The rest of his comments dwelled on the robustness of the banking system, saying it can handle huge capital outflows.
The English translation of the headline reads "Stay calm on the weakening of the Hong Kong dollar." The Chinese original is more punchy, saying "there's nothing to fear in a weakening HKD."
That's a rather unconventional statement from a central banker like Chan. His message can't be clearer - he wants the SAR's currency to weaken. But why does the HKMA chief want a weaker Hong Kong dollar? Indeed, his comments echoed what Financial Secretary Paul Chan Mo-po said recently that while US interest rates have risen five times, we simply don't follow suit.
It's hard to miss their concerns. When the administration wanted local interest rates to go up, it came down after the New Year instead. The impact was more than sarcasm for the authorities.
Normally, interest rates would have climbed to protect the dollar peg when the exchange rate was at 7.8. But in 2005, the peg mechanism was amended to mandate intervention when the exchange rate declines to 7.85.
The exchange rate fell to 7.836 the day before the Norman Chan updated his column. In other words, the HKMA would need a better reason to intervene to prop up the HKD - a process that will result in an increase in interest rates.

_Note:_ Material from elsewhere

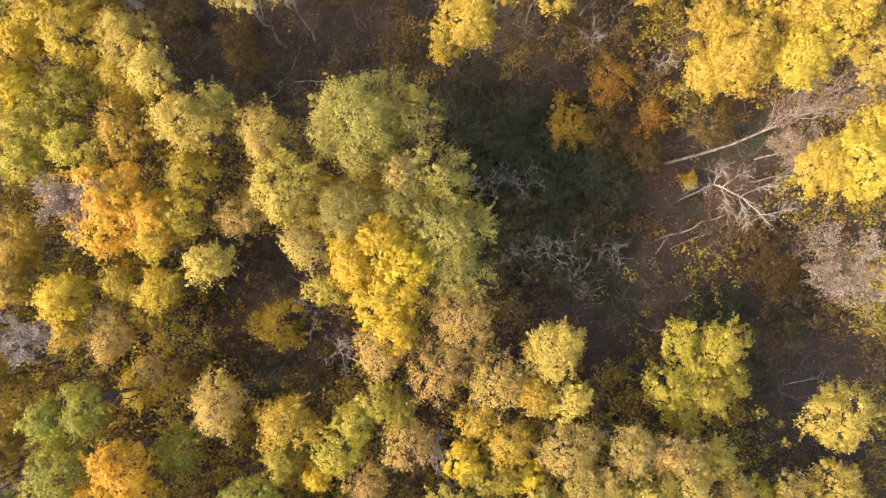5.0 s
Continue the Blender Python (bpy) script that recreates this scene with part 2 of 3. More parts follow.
def leafy(kind, x, y, h, r, full=1.0):
    name, category, label, _, _, _, bark, density, count, size = KINDS[kind]
    rng = np.random.default_rng(1000 + serial[0])
    thing = tagged(new(name), label, category, name.replace("_", " ") + "s of the wood")
    thing.location = (x, y, 0)
    depth = min(max(2.0 * r, 2.6), h * 0.72)
    mid = h - depth * 0.5
    # the crown: a closed dome with rounded bosses, furrows between them and a ragged rim
    lobes = int(np.clip(round(3.4 * r + 3), 7, 20))
    boss = unit(np.stack([np.cos(np.arange(lobes) * 2.399), np.sin(np.arange(lobes) * 2.399), np.linspace(1.6, -0.25, lobes)], 1) + rng.normal(size=(lobes, 3)) * 0.22)
    reach = rng.uniform(0.62 if r > 2.4 else 0.66, 1.24, lobes)
    boss[0], reach[0] = (0, 0, 1), 1.0
    swell = np.array([r * rng.uniform(0.82, 1.15), r * rng.uniform(0.82, 1.15), depth * 0.5])
    amount = int(np.clip(density * 23.0 * r * r, 38, 480))
    # directions spread evenly over the dome, closer towards the top
    up = 1 - 1.24 * ((np.arange(amount) + rng.uniform(0.1, 0.9, amount)) / amount) ** 1.15
    turn = np.arange(amount) * 2.39996 + rng.uniform(0, 6.28) + rng.normal(size=amount) * 0.2
    flat_ = np.sqrt(np.maximum(1 - up * up, 0))
    d = np.stack([flat_ * np.cos(turn), flat_ * np.sin(turn), up], 1)
    near_boss = d @ boss.T
    best = near_boss.argmax(1)
    far = reach[best] * (0.74 + 0.28 * np.clip((near_boss.max(1) - 0.74) / 0.24, 0, 1)) * rng.uniform(0.78, 1.05, amount)
    # a few sprays stand out past the rest
    spray = rng.random(amount) < 0.14
    far = np.where(spray, far * rng.uniform(1.03, 1.15, amount), far)
    clumps = d * far[:, None] * swell + [0, 0, mid]
    centre = boss * reach[:, None] * swell * 0.6 + [0, 0, mid]
    clumps[:, 2] = np.maximum(clumps[:, 2], 0.4)
    lean = unit(d / swell * r) * 0.55 + unit(clumps - centre[best]) * 0.45
    spread = np.where(spray, 0.2, rng.uniform(0.3, 0.7, len(clumps))) * (0.85 + 0.08 * r)
    broad = kind in ("Y", "YM", "O", "G", "YG", "LY", "PY")
    v, f = leaves(rng, clumps, spread * (0.9 if broad else 1.0), int(count * 0.69 * full), size * 1.16 / math.sqrt(full), lean, round_=0.4 if broad else 0.3)
    # leafy sprigs that reach out of the crown and fray its outline
    n = int(9 * r)
    pick = rng.integers(0, amount, n)
    way = unit(d[pick] * [1, 1, 0.7] + rng.normal(size=(n, 3)) * 0.35)
    base = d[pick] * (reach[best[pick]] * 0.97)[:, None] * swell + [0, 0, mid]
    long = rng.uniform(0.35, 0.95, (n, 1)) * (0.6 + 0.2 * r)
    sprig = np.concatenate([base + way * long * q for q in (0.25, 0.6, 0.95)])
    thick = np.concatenate([np.full(n, q) for q in (0.2, 0.15, 0.1)])
    v2, f2 = leaves(rng, sprig, thick, 11, size, np.tile(way, (3, 1)))
    v, f = joined([(v, f), (v2, f2)])
    v[:, 2] = np.clip(v[:, 2], 0.05, None)
    part("crown", v, f, LEAF[kind], thing)
    # trunk with limbs to the lobes
    girth = 0.0065 * h + 0.012 * r
    top = np.array([0, 0, mid + depth * 0.15])
    stem = bent(rng, (0, 0, -0.4), top, 7, 0.025)
    v, f = tube(stem, np.linspace(girth, girth * 0.25, 7) * np.array([1.35, 1, 1, 1, 1, 1, 1]), 6)
    part("trunk", v, f, bark, thing, smooth=True)
    own = clumps[rng.permutation(len(clumps))[:18]]
    home = ((own[:, None] - centre[None]) ** 2).sum(2).argmin(1)
    for k, c in enumerate(centre if full == 1.0 else centre[:3]):
        a = stem[int(round(rng.uniform(0.45, 0.8) * 6))]
        pieces = [tube(bent(rng, a, c, 4), np.linspace(girth * 0.45, girth * 0.12, 4), 4)]
        pieces += [tube(np.array([c, o]), [girth * 0.14, 0.008], 3) for o in own[home == k]]
        v, f = joined(pieces)
        part("limb", v, f, bark, thing, smooth=True)
    if kind in ("T", "PT", "SB"):
        # bare twigs that stand out of the thinning crown
        pick = clumps[rng.integers(0, len(clumps), 80 if kind == "SB" else 60)]
        pieces = []
        for c in pick:
            way = unit(unit(c - [0, 0, mid - depth * 0.3]) + rng.normal(size=3) * 0.5)
            pieces.append(tube(bent(rng, c - way * 0.4, c + way * rng.uniform(0.3, 0.75), 3, 0.1), (0.018, 0.014, 0.009), 3))
        v, f = joined(pieces)
        tagged(part("twig_web", v, f, PALE_TWIG if kind == "SB" else TWIG, thing, "bare grey-brown twigs"), kind="stuff")
    return thing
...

The authority did try last year. The issuance of a total of HK$80 billion worth of Exchange Fund bills in 2017 was believed to be aimed at draining excessive liquidity from the financial system, so as to create an environment for higher interest rates.
It failed to create an impact in view of the abundance of capital, thanks to the constant inflow of money from the north.
In theory, Norman Chan can again choose to issue Exchange Fund bills to absorb the money. But the last exercise may have shown it would be useless to do so.
Perhaps, he's pinning his hopes on getting a grip on interest rates via a new norm of a weak Hong Kong dollar. But will it work? Let's wait and see.